12.3 The customer shall not grant Axians access to personal information of affected parties unless this is necessary to achieve the purpose of the agreement. In such cases, the customer shall encrypt the personal information in such a manner that it cannot be associated with any affected party.

13. Export

If a domestic purchaser delivers the goods internationally, the customer is responsible for reviewing whether the exported goods are subject to restrictions under the German Foreign Trade & Payments Act, the EU Dual Use Ordinance, or US foreign trade law.

14. Reference customer list

The customer grants Axians the right to include its name in a list of reference customers. Axians may use the name for advertising purposes, either verbally or written, including electronically, in restricted or publicly accessible media, at any time, in order to refer to our collaboration. However, Axians may only do so in an appropriate manner reasonable for the customer.

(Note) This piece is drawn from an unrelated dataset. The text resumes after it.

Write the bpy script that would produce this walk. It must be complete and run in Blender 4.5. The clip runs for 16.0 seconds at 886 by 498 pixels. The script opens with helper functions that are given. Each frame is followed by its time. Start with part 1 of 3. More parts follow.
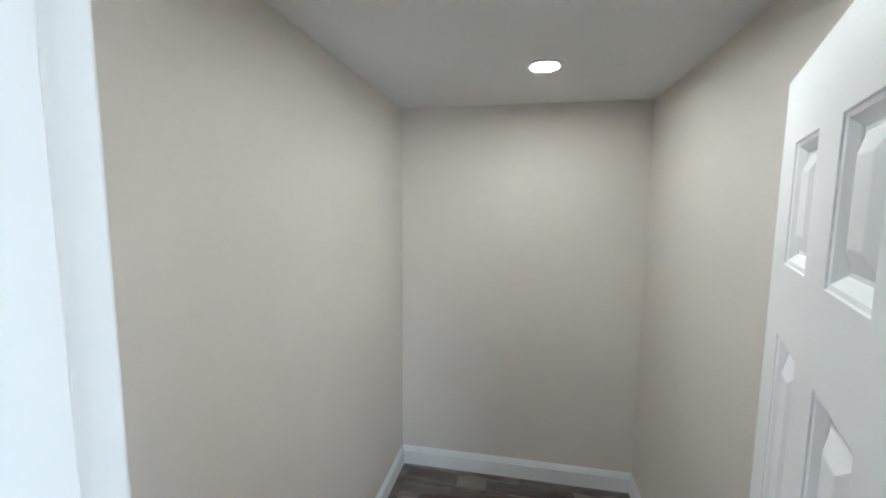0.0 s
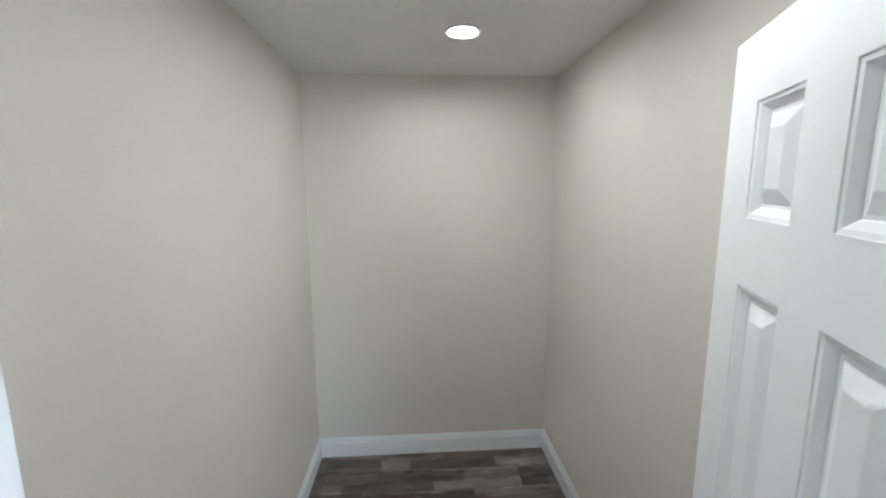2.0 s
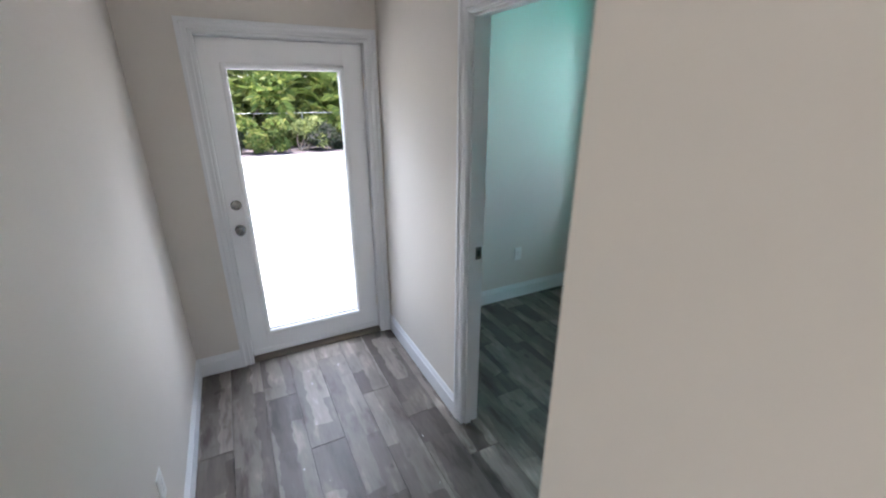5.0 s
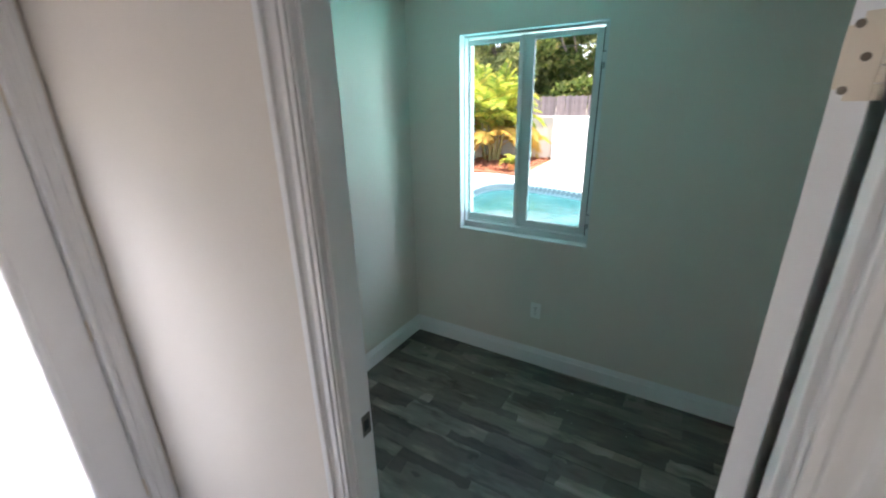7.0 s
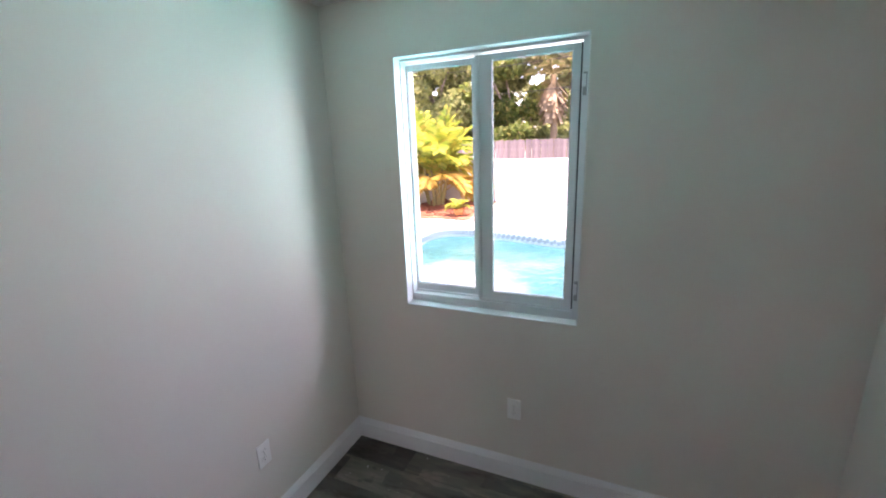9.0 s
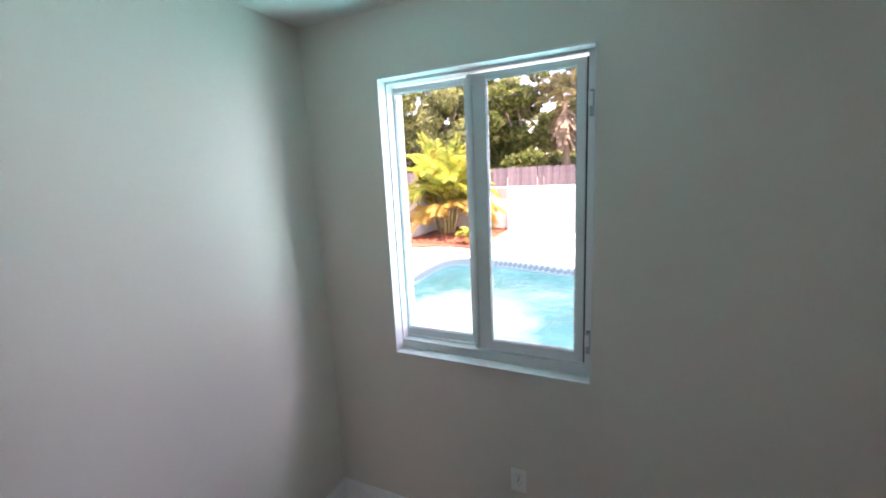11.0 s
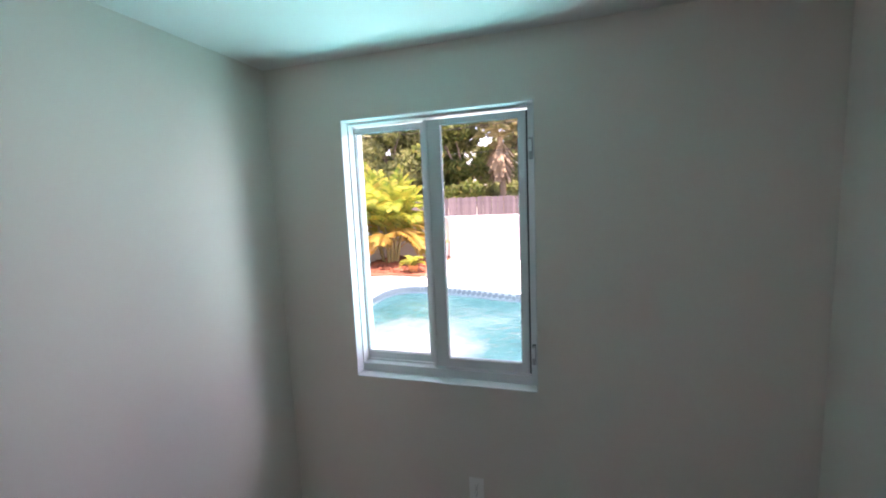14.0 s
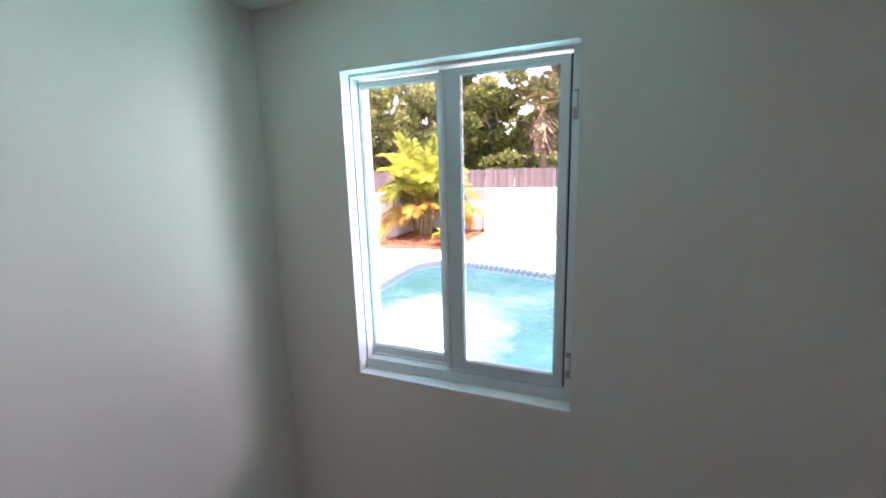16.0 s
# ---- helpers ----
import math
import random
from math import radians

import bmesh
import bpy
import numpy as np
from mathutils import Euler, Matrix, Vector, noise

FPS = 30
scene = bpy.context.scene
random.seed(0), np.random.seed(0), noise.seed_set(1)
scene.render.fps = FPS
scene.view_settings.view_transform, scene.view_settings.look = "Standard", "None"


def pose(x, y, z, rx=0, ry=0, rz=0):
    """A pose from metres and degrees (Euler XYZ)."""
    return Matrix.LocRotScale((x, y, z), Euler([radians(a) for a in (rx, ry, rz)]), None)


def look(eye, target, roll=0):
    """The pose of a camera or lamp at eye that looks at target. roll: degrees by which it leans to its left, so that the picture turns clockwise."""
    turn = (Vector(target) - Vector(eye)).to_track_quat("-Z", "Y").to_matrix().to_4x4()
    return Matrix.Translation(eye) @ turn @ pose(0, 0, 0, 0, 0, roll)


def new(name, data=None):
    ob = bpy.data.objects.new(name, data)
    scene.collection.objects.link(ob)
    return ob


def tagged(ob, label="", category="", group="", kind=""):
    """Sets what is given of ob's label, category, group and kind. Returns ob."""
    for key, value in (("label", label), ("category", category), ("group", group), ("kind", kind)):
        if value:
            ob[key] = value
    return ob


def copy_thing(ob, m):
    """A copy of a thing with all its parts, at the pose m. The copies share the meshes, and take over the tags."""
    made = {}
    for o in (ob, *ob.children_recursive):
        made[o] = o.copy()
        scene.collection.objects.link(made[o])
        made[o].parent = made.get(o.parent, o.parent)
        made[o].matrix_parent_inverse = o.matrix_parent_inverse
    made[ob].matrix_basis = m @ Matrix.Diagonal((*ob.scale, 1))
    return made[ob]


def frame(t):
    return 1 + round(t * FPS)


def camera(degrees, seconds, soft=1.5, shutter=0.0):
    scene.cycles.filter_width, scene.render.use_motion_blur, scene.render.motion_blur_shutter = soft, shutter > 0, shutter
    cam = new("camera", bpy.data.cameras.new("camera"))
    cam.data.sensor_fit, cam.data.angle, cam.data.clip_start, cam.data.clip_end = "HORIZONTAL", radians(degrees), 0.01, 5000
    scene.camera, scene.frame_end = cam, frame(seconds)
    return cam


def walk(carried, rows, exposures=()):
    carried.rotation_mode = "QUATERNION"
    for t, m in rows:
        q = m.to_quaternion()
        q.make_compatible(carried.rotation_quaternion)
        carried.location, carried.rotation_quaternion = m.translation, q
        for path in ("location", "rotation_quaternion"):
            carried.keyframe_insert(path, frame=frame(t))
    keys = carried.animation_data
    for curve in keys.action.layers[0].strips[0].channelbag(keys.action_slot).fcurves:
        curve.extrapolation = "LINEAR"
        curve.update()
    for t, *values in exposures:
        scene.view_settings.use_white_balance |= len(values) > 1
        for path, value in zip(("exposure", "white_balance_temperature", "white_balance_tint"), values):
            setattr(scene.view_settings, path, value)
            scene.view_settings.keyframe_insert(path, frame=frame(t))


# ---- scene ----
cam = camera(94.5, 16.0, soft=2.0, shutter=0.35)
PATH = [
    (0.0, (-0.712, -3.235, 1.836), (1.238, -2.849, 1.617), 0.5),
    (0.5, (-0.682, -3.202, 1.825), (1.290, -2.952, 1.601), 0.7),
    (1.0, (-0.651, -3.155, 1.816), (1.332, -3.058, 1.573), 0.5),
    (1.5, (-0.628, -3.113, 1.811), (1.353, -3.154, 1.541), 0.6),
    (2.0, (-0.626, -3.090, 1.803), (1.345, -3.224, 1.493), -0.2),
    (2.5, (-0.635, -3.122, 1.780), (1.314, -3.225, 1.342), -0.8),
    (2.7, (-0.670, -3.115, 1.753), (1.261, -3.127, 1.233), -1.0),
    (3.0, (-0.673, -3.200, 1.725), (1.205, -2.921, 1.096), -0.1),
    (3.2, (-0.700, -3.256, 1.709), (1.101, -2.735, 1.013), 0.2),
    (3.5, (-0.732, -3.248, 1.702), (0.898, -2.379, 0.935), 0.1),
    (3.8, (-0.827, -3.234, 1.749), (0.497, -1.949, 0.978), -0.7),
    (4.0, (-0.858, -3.196, 1.752), (0.300, -1.755, 0.988), -0.7),
    (4.1, (-0.889, -3.165, 1.719), (0.164, -1.630, 0.988), -0.5),
    (4.2, (-0.904, -3.120, 1.731), (0.083, -1.542, 1.001), -0.2),
    (5.2, (-0.930, -2.620, 1.750), (-0.080, -0.951, 1.050), 0.0),
    (6.3, (-0.748, -2.031, 1.756), (0.624, -0.740, 1.083), -0.7),
    (6.5, (-0.678, -1.964, 1.747), (0.767, -0.754, 1.077), -0.6),
    (7.0, (-0.531, -1.763, 1.809), (1.069, -0.780, 1.121), -1.2),
    (7.5, (-0.299, -1.697, 1.790), (1.374, -0.792, 1.172), -1.4),
    (8.0, (-0.124, -1.646, 1.795), (1.590, -0.784, 1.231), -1.4),
    (8.5, (0.007, -1.534, 1.791), (1.761, -0.731, 1.264), -1.7),
    (9.0, (0.100, -1.428, 1.772), (1.873, -0.647, 1.276), -2.2),
    (9.2, (0.151, -1.430, 1.770), (1.904, -0.588, 1.304), -2.4),
    (11.5, (0.381, -1.410, 1.780), (2.175, -0.591, 1.447), -2.5),
    (12.0, (0.354, -1.397, 1.785), (2.185, -0.659, 1.468), -2.6),
    (12.5, (0.317, -1.408, 1.783), (2.176, -0.729, 1.498), -2.8),
    (13.0, (0.265, -1.413, 1.778), (2.141, -0.772, 1.517), -2.9),
    (13.5, (0.211, -1.421, 1.799), (2.107, -0.828, 1.568), -2.8),
    (14.0, (0.189, -1.413, 1.795), (2.086, -0.826, 1.553), -2.5),
    (14.5, (0.207, -1.430, 1.822), (2.070, -0.759, 1.537), -2.4),
    (15.0, (0.256, -1.395, 1.804), (2.102, -0.699, 1.480), -2.2),
    (15.5, (0.401, -1.379, 1.783), (2.229, -0.645, 1.435), -1.9),
    (16.0, (0.541, -1.380, 1.791), (2.358, -0.631, 1.418), -1.6),
]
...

The same applies to any images of the company logo / management logo.

15. General

15.1 The customer may only assign their rights resulting from a business relationship with Axians with Axians’ written consent. The customer is only entitled to offset a recognized or legally established counter-claim against the claim for the purchase price, unless the customer asserts rights due to a defect.

15.2 In case of differences of opinion and disputes in conjunction with the agreement, the parties will attempt to come to a joint solution.

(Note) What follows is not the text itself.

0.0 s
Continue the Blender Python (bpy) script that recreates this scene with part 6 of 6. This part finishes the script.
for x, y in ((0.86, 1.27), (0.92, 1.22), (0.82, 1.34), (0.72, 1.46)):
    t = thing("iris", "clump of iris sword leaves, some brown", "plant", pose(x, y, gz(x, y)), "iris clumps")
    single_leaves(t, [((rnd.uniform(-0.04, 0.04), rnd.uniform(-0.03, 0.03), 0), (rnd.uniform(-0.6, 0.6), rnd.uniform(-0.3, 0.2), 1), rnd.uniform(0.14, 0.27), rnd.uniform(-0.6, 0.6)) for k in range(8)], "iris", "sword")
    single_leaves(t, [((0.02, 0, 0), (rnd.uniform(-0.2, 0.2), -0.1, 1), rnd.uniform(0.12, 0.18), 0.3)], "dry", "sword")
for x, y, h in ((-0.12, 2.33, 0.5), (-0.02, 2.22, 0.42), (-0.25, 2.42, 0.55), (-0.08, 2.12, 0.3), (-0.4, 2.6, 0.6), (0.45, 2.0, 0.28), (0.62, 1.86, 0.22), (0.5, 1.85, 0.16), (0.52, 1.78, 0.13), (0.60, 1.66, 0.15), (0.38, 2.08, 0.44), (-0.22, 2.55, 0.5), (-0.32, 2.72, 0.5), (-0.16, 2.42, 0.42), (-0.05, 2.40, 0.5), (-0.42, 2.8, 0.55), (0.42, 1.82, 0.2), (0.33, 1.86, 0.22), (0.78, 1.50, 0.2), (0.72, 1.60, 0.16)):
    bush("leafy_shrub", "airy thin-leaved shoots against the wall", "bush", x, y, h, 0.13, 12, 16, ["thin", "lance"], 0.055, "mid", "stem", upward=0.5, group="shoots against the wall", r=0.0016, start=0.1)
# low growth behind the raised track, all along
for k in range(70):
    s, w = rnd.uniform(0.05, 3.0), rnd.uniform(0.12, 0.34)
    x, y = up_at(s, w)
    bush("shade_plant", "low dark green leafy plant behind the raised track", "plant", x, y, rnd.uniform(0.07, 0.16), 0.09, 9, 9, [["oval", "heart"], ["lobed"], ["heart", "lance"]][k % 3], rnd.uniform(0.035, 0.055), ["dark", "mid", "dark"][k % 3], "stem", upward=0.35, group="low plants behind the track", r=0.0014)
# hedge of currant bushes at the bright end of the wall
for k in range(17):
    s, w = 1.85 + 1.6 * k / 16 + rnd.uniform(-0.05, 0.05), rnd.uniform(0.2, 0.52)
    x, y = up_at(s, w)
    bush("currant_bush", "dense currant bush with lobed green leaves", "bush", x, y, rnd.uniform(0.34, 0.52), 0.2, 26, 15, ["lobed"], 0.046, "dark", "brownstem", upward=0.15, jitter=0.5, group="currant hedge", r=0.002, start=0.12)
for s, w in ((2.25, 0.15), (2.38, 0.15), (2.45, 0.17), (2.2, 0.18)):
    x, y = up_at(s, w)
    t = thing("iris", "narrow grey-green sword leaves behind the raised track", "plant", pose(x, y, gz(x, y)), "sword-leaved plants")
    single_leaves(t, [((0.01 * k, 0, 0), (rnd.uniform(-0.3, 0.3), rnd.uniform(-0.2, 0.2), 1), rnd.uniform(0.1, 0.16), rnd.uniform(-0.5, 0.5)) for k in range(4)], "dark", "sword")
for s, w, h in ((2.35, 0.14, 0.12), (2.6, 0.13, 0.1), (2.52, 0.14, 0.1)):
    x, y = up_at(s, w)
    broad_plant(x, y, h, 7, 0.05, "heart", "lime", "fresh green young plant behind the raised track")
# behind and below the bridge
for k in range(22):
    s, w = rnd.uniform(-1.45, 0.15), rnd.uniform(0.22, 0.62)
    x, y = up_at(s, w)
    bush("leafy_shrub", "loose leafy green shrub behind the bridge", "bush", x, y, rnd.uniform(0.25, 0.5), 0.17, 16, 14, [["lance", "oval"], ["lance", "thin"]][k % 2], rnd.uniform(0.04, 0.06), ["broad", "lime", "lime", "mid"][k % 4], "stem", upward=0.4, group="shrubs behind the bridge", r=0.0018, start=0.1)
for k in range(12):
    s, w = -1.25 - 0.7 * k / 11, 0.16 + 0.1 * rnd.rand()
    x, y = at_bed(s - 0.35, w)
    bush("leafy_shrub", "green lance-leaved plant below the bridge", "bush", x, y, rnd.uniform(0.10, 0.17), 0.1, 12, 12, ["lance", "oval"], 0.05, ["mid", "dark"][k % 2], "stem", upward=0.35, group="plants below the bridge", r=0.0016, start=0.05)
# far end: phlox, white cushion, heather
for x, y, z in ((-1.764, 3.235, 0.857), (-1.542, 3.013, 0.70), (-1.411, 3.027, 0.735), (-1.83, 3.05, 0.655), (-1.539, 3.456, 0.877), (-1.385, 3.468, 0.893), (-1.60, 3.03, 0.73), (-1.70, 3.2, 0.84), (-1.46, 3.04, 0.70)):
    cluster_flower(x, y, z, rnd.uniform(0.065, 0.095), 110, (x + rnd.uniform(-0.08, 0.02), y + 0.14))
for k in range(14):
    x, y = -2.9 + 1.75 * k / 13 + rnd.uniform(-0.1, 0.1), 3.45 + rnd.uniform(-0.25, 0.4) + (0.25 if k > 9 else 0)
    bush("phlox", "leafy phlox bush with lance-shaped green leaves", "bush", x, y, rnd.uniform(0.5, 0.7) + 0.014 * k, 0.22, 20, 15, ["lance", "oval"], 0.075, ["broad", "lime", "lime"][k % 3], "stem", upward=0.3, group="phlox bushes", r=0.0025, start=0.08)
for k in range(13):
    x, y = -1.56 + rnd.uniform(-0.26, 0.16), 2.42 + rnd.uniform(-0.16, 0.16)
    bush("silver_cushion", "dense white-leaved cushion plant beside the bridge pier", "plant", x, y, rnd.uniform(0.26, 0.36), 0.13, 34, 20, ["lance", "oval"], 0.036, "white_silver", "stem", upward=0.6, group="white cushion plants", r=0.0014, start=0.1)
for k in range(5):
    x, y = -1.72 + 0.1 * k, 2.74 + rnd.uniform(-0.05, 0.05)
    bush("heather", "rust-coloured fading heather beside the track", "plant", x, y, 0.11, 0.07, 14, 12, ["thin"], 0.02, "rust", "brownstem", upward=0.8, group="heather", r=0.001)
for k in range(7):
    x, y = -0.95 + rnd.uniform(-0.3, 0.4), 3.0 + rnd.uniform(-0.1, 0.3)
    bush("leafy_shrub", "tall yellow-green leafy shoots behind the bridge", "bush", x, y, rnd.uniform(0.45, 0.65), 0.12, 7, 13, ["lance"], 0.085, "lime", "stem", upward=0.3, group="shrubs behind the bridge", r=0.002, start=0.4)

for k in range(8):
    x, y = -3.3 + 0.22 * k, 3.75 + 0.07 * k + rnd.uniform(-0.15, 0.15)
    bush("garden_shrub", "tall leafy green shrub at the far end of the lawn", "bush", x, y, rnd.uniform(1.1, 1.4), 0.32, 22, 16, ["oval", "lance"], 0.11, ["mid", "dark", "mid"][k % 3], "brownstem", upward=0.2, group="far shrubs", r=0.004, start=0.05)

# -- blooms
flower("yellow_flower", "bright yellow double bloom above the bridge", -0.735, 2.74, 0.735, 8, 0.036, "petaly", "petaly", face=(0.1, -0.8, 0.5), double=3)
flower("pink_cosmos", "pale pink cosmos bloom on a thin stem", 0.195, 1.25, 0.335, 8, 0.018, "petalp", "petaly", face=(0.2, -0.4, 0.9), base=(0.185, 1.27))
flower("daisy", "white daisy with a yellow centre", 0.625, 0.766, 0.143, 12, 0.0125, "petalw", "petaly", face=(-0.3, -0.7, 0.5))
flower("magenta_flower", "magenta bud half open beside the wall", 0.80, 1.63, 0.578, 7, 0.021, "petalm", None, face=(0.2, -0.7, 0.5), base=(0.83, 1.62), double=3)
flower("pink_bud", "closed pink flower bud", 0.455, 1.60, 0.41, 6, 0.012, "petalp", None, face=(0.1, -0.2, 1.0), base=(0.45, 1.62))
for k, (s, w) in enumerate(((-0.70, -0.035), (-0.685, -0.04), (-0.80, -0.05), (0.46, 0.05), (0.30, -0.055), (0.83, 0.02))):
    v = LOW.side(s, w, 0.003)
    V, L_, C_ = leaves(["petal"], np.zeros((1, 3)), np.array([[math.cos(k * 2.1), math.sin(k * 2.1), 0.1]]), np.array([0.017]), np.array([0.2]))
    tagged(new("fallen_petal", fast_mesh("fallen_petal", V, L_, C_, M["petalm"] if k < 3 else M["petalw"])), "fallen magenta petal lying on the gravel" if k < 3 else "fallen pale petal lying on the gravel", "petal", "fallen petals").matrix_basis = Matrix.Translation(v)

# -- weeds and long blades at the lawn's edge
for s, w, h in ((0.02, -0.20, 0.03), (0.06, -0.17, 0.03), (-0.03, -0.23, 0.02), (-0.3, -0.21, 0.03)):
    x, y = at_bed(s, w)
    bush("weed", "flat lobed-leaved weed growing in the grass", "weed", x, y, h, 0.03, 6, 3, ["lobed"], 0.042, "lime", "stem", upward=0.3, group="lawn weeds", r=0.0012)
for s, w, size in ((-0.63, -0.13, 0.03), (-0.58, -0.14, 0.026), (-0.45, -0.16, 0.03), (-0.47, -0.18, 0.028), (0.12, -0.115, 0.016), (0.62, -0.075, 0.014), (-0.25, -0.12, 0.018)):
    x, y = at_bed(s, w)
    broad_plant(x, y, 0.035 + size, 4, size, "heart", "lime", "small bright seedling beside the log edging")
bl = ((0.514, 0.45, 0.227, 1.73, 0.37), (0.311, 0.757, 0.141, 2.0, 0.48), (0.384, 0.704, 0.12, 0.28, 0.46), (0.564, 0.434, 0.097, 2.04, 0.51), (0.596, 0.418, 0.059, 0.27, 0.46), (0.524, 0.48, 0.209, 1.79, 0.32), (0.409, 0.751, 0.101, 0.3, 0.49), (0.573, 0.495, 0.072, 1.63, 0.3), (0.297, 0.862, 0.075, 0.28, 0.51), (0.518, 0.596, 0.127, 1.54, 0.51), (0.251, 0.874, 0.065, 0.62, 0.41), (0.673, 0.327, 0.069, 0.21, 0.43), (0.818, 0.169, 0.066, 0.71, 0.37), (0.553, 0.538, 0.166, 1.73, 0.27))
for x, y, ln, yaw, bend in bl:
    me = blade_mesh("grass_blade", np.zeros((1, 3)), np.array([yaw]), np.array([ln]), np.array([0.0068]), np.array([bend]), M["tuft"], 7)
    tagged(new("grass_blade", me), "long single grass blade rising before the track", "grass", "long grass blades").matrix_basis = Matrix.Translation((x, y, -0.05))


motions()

15.3 If a provision of this Agreement is or becomes invalid, this shall not affect the legal validity of the remaining clauses. A valid provision coming as close as possible to the economic purpose pursued by the parties will be considered agreed in place of the invalid provision.

15.4 Conclusion of the agreement and later contractual amendments and supplements shall require the written form to be valid. This also applies to amendments to this clause. No oral ancillary agreements have been made.

15.5 The exclusive place of jurisdiction shall be Ulm. German law shall apply, with the exclusion of UN sales law (CISG).